Trust is one of the most valuable assets a brand can have — and one of the hardest to earn. Before a client reads your copy, understands your product, or speaks to your team, they already form an opinion based on design.
Design is often the first point of contact between a business and its audience. In seconds, it answers an unspoken question: Can I trust this company?
This article explains how design builds trust, why visual decisions directly affect credibility, and what principles help businesses appear reliable, professional, and worth engaging with.
Table of Contents
Why Trust Matters in Design
First Impressions: How Fast Trust Is Formed
Consistency as the Foundation of Trust
Clarity and Simplicity
Visual Hierarchy and Information Transparency
Professionalism Without Overdesign
Design That Reflects Strategy and Values
User Experience and Trust
Emotional Signals in Design
Common Design Mistakes That Break Trust
How Trust Through Design Impacts Business
Conclusion
Why Trust Matters in Design
Trust determines whether a client:
stays on your website or leaves
reads further or closes the tab
contacts you or chooses a competitor
In digital environments, trust is built before interaction. Users don’t consciously analyze design — they feel it. And that feeling influences decisions more than logic.
Design communicates reliability, attention to detail, and seriousness. Poor design communicates the opposite — even if the product itself is strong.
First Impressions: How Fast Trust Is Formed
Studies consistently show that users form an opinion about a website within a few seconds. That impression is largely visual.
At this stage, people subconsciously evaluate:
Does this look professional?
Is this clear or confusing
Does this feel intentional or random?
Design either reduces uncertainty or amplifies it. Trust is built when design feels calm, structured, and purposeful.

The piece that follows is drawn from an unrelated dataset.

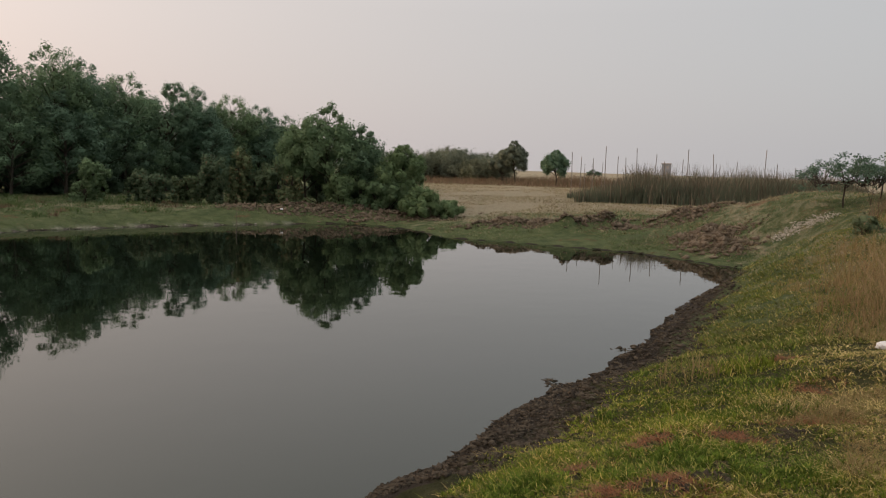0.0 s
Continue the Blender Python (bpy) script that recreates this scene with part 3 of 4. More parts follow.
for x, y, t in ((-35.4, 16.4, 0.62), (-34.6, 18.4, 0.7), (-36.2, 18.2, 0.75), (-37.4, 17.0, 0.6), (-35.8, 19.6, 0.8)):
    again(kinds[2], x, y, 0.9, 31 * x, t)
for x, y, t in ((-43.5, 17.2, 0.42), (-42.6, 14.2, 0.36), (-44.0, 12.0, 0.4)):
    again(kinds[1], x, y, 0.8, 47 * x, t)
under = [bush(20 + s, 1.8, 1.5, LEAF_DARK, "dark undergrowth shrub below the forest trees", "shrub", "forest undergrowth", 0.16, 26, 110, "shrub") for s in range(3)]
for n in range(46):
    s = (n + rnd.uniform(0, 1)) / 46 * (len(FRONT) - 1)
    a, b = FRONT[int(s)], FRONT[min(int(s) + 1, len(FRONT) - 1)]
    q = s - int(s)
    x, y = a[0] + (b[0] - a[0]) * q, a[1] + (b[1] - a[1]) * q
    back = rnd.uniform(0.3, 5.0)
    again(under[n % 3], x - 0.8 * back, y + 0.6 * back, rnd.uniform(0.8, 1.4), rnd.uniform(0, 360))
for k, x, y in zip(under, (-37, -33, -28), (21, 24, 29)):
    stand(k, x, y, 1.2)

for n, (x, y) in enumerate(((-33.9, 6.2), (-34.2, 8.9), (-34.4, 10.9), (-35.8, 3.6), (-36.5, 12.6))):
    again(under[n % 3], x, y, 1.0, 80 * n)

# ---- thicket at the head of the pond ----
for s, x, y, tall, wide, mat in ((31, -5.3, 33.5, 4.5, 1.6, THICKET), (32, -6.5, 34.0, 3.9, 1.3, THICKET), (33, -3.9, 34.0, 3.7, 1.3, LEAF), (34, -1.9, 33.6, 3.0, 1.1, THICKET)):
    stand(forest_tree(s, tall, wide, mat, "bushy pale-green tree in the thicket by the water", 0.30, 26, 150, 0.085, 1, 0.28), x, y)
for s, x, y, tall, wide, lean, mat in ((41, -10.2, 32.9, 2.35, 0.85, -0.06, OLIVE_LEAF), (42, -9.4, 33.1, 2.65, 0.7, 0.08, CREEPER), (43, -12.3, 31.9, 1.5, 1.0, -0.30, OLIVE_LEAF), (44, -11.2, 32.6, 1.35, 0.9, -0.15, OLIVE_LEAF), (45, -7.9, 33.3, 2.1, 1.0, 0.05, OLIVE_LEAF), (55, -8.7, 33.7, 1.5, 0.8, 0.0, OLIVE_LEAF), (56, -6.9, 32.8, 1.5, 0.9, 0.1, CREEPER)):
    stand(creeper_shrub(s, tall, wide, mat, "shrub smothered in hanging olive-green creepers", 30, lean), x, y)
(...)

Consistency as the Foundation of Trust
Consistency is one of the strongest trust signals in design.
When visual elements behave predictably, users feel safe. When everything changes randomly, users become cautious.
Consistency applies to:
typography
color usage
spacing and layout
visual tone
interaction patterns
A consistent design system signals that:
the brand is mature
decisions are intentional
attention to detail exists
Inconsistency suggests chaos behind the scenes — and clients rarely trust chaotic systems.
Clarity and Simplicity
Trust grows when things are easy to understand.
Design that overwhelms users with:
too many colors
excessive animations
dense layouts
unclear messaging
creates friction and doubt.
Clarity means:
one clear message at a time
readable typography
sufficient white space
logical flow
When design respects the user’s attention, it builds confidence.